I asked for the opinions of others, and I got them. The new caching code calculates the previous 24 hours and 31 days, respectively. Those counts are updated from the DB (to remove old data) every 5 minutes and 60 minutes. It actually wasn’t a difficult change. The only thing that’s different is the cache key. Previously, the month and today counts were based on the date. Now, they’re based on Unix timestamp integer divided by the time interval, so the cache key will change periodically. I don’t have to remove the old data, it’ll simply be removed from the cache eventually when it needs more memory.

Caching: Popular Channels

Thursday, September 27th, 2007

We keep track of subscriptions to channels; it’s how we tell what channels are popular and what channels are similar. It’s also the largest table in our database, and accessing it has gotten increasingly expensive. To find out what channels are the most popular, we have to count through all those records. Today, I rolled out some caching to fix that.

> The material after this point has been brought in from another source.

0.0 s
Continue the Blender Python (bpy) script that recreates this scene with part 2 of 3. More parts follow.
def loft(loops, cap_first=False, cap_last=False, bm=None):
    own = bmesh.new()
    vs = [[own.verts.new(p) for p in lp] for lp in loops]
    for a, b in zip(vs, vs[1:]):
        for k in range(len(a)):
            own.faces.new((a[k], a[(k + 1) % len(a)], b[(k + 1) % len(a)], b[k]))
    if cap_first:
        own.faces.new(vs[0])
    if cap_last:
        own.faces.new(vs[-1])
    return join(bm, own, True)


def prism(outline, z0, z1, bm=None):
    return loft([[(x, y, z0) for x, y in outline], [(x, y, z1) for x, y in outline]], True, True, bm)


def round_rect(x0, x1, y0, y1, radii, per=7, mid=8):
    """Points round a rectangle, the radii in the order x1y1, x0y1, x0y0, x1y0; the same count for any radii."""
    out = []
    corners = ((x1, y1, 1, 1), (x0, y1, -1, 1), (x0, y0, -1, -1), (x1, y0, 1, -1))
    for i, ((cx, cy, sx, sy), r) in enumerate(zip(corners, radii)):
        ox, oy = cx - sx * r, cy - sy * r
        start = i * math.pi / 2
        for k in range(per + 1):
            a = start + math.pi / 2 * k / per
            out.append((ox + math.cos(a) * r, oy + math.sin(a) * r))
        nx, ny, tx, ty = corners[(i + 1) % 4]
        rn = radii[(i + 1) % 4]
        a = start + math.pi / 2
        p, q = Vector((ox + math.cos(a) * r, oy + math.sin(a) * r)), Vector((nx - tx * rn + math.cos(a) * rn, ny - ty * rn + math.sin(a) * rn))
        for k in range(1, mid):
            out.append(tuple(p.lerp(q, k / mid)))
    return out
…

Each channel has three subscription counts: one for all time, one for this month, and one for today. Each of these values is stored in the cache and retrieved when needed. If a value for a channel isn’t found, it’s calculated and placed into the cache. When someone subscribes to a channel, those values are incremented.

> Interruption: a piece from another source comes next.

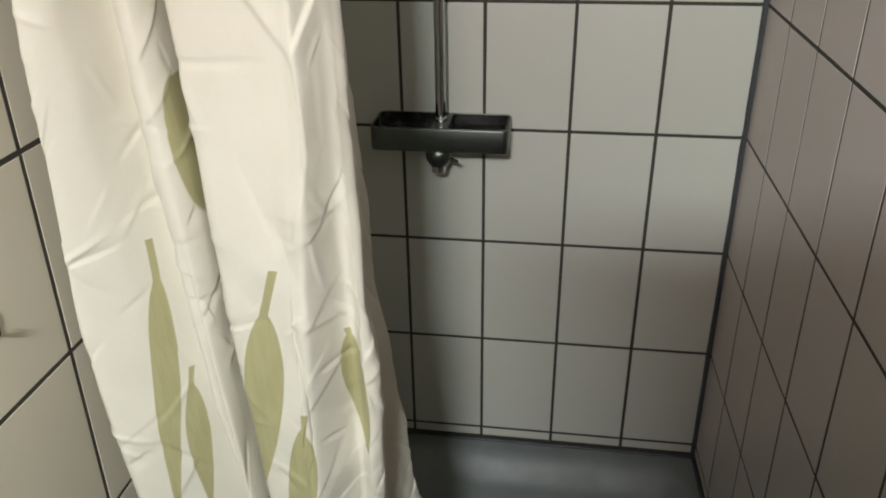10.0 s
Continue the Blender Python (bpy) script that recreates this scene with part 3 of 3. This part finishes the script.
# small hook on the side wall
hook = thing("wall_hook", "small white plastic hook on the tiles", "hook", at=(-1.106, -1.137, 1.20))
under(hook, part("plate", lathe([(0, 0.021), (0.004, 0.021), (0.0055, 0.019)], (-1.1085, -1.138, 1.200), (-1.05, -1.138, 1.200)), WHITE))
under(hook, part("prong", tube(smooth_line([(-1.103, -1.136, 1.190), (-1.096, -1.136, 1.186), (-1.092, -1.136, 1.190), (-1.092, -1.136, 1.197)], 5), 0.0028), DULL, label="dark metal prong"))


# ---- wall tiles, each a piece of its own ----
TILE_MESHES = {}
JOINT = 0.0080


def tile_mesh(w, h, material):
    key = (round(w, 3), round(h, 3), material.name)
    if key not in TILE_MESHES:
        bm = bmesh.new()
        rings = []
        for inset, out in ((0, -0.006), (0, -0.0006), (0.0002, -0.0002), (0.0006, 0.0)):
            a, b = w / 2 - inset, h / 2 - inset
            rings.append([bm.verts.new((x, out, z)) for x, z in ((-a, -b), (a, -b), (a, b), (-a, b))])
        for p, q in zip(rings, rings[1:]):
            for i in range(4):
                j = (i + 1) % 4
                bm.faces.new((p[i], p[j], q[j], q[i]))
        bm.faces.new(rings[-1])
        bm.transform(Matrix.Diagonal((1, -1, 1, 1)))
        bmesh.ops.recalc_face_normals(bm, faces=bm.faces)
        TILE_MESHES[key] = mesh_of(bm, "tile", material)
    return TILE_MESHES[key]


def lay(wall, to_world, columns, z0, z1, material, rnd, joint=JOINT, way=0):
    """One row of tiles between the joint centres in columns, z0 and z1; way is the side to which the wall leans."""
    for a, b in zip(columns, columns[1:]):
        w, h = abs(b - a) - joint, z1 - z0 - joint
        if w < 0.004 or h < 0.004:
            continue
        ob = new("tile", tile_mesh(w, h, material))
        wobble = pose(0, rnd.uniform(-0.00015, 0.0001), 0, rnd.uniform(-0.05, 0.05), rnd.uniform(-0.12, 0.12), rnd.uniform(-0.07, 0.07))
        ob.matrix_world = to_world @ Matrix.Translation(((a + b) / 2, 0, (z0 + z1) / 2)) @ wobble
        if way:
            y, z = -abs(a + b) / 2, (z0 + z1) / 2
            out, dz, dy = lean(y, z), (lean(y, z + 0.1) - lean(y, z - 0.1)) / 0.2, (lean(y + 0.05, z) - lean(y - 0.05, z)) / 0.1
            at = Vector(ob.matrix_world.translation)
            tilt = Matrix.Rotation(math.atan(way * dz), 4, "Y") @ Matrix.Rotation(-math.atan(way * dy), 4, "Z")
            ob.matrix_world = Matrix.Translation((way * out, 0, 0)) @ Matrix.Translation(at) @ tilt @ Matrix.Translation(-at) @ ob.matrix_world
        ob.parent = wall


rnd = random.Random(7)
north = Matrix.Identity(4)
east = Matrix.Rotation(radians(-90), 4, "Z")
west = Matrix.Translation((-1.09, 0, 0)) @ Matrix.Rotation(radians(90), 4, "Z")
cols_n = [-1.092, -1.030, -0.817, -0.614, -0.4075, -0.2035, 0.004]
cols_e = [0.0, 0.194, 0.388, 0.582, 0.782, 0.985, 1.188, 1.391, 1.594, 1.797, 2.0, 2.203, 2.406, 2.61]
cols_w = [-1.358, -1.205, -1.001, -0.797, -0.593, -0.389, -0.185, 0.0]
EAST_LINES = LINES[:7] + [1.974, 2.272, 2.404]
WEST_LINES = LINES[:7] + [1.972, 2.268, 2.394]
BANDS = {"wall_north": [-1.092, -0.841, -0.570, -0.300, -0.031, 0.0], "wall_east": [0.0, 0.255, 0.515, 0.750, 0.996, 1.25, 1.51, 1.77, 2.03, 2.29, 2.55], "wall_west": [-1.358, -1.27, -1.013, -0.75, -0.49, -0.23, 0.0]}
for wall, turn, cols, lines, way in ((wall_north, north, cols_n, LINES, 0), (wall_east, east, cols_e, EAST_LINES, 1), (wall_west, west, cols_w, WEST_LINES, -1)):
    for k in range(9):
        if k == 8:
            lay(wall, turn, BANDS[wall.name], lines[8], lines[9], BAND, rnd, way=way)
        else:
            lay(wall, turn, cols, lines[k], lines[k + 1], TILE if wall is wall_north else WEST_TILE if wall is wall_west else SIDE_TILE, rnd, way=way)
lay(wall_north, north, cols_n, 2.412, 2.735, TILE, rnd)
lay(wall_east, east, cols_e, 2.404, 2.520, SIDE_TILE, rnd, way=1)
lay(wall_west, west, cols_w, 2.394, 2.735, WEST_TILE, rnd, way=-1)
for z in (2.268, 2.394):
    strip = part("mortar_strip", box(-1.0865, -1.0842, -1.358, -0.02, z - 0.0036, z + 0.0036), PALE_GROUT, label="pale mortar joint")
    strip.parent = wall_west

# ---- water drops ----
drops = random.Random(21)
bm = bmesh.new()


def drop(at, r, out):
    turn = Vector(out).to_track_quat("Z", "Y").to_matrix().to_4x4()
    made = bmesh.ops.create_icosphere(bm, subdivisions=2, radius=r)
    bmesh.ops.transform(bm, matrix=Matrix.Translation(at) @ turn @ Matrix.Diagonal((1, 1, 0.6, 1)), verts=made["verts"])


for k in range(150):
    drop((drops.uniform(-0.672, -0.56), drops.uniform(-0.120, -0.03), 1.0838), drops.uniform(0.0025, 0.0065), (0, 0, 1))
for k in range(10):
    drop((drops.uniform(-0.84, -0.745), drops.uniform(-0.11, -0.03), 1.0838), drops.uniform(0.001, 0.002), (0, 0, 1))
for k in range(16):
    a, z = drops.uniform(-0.6, 0.8), drops.uniform(1.55, 1.95)
    drop((RX + 0.0128 * math.sin(a), RY - 0.0128 * math.cos(a), z), drops.uniform(0.0011, 0.0022), (math.sin(a), -math.cos(a), 0))
for k in range(14):
    drop((drops.uniform(-0.75, -0.1), drops.uniform(-0.03, -0.006), 0.0845), drops.uniform(0.0012, 0.0025), (0, 0, 1))
tagged(part("water_drops", bm, CLEAR), "clear water drops on chrome, shelf and tray rim", "water drops", kind="stuff")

The change that’s controversial (at least between myself and BDK) is how the today and month values were calculated. The used to be calculated over the past 24 hours and 31 days respectively. But that means that the values need to be recalculated much more frequently. The new code calculates them from the start of today and the start of the month respectively. This means that the values will be 0 at the start of the day/month. BDK thinks that this is a big deal; I do not.
One idea I had was that if the top-n results (say, 10) are all 0, return the values for the previous time period. This will keep the display from ever being 0, but keep the efficiency.
Update: The old miss ratio was roughly 80%. Now with this new caching, it’s only 6.5%.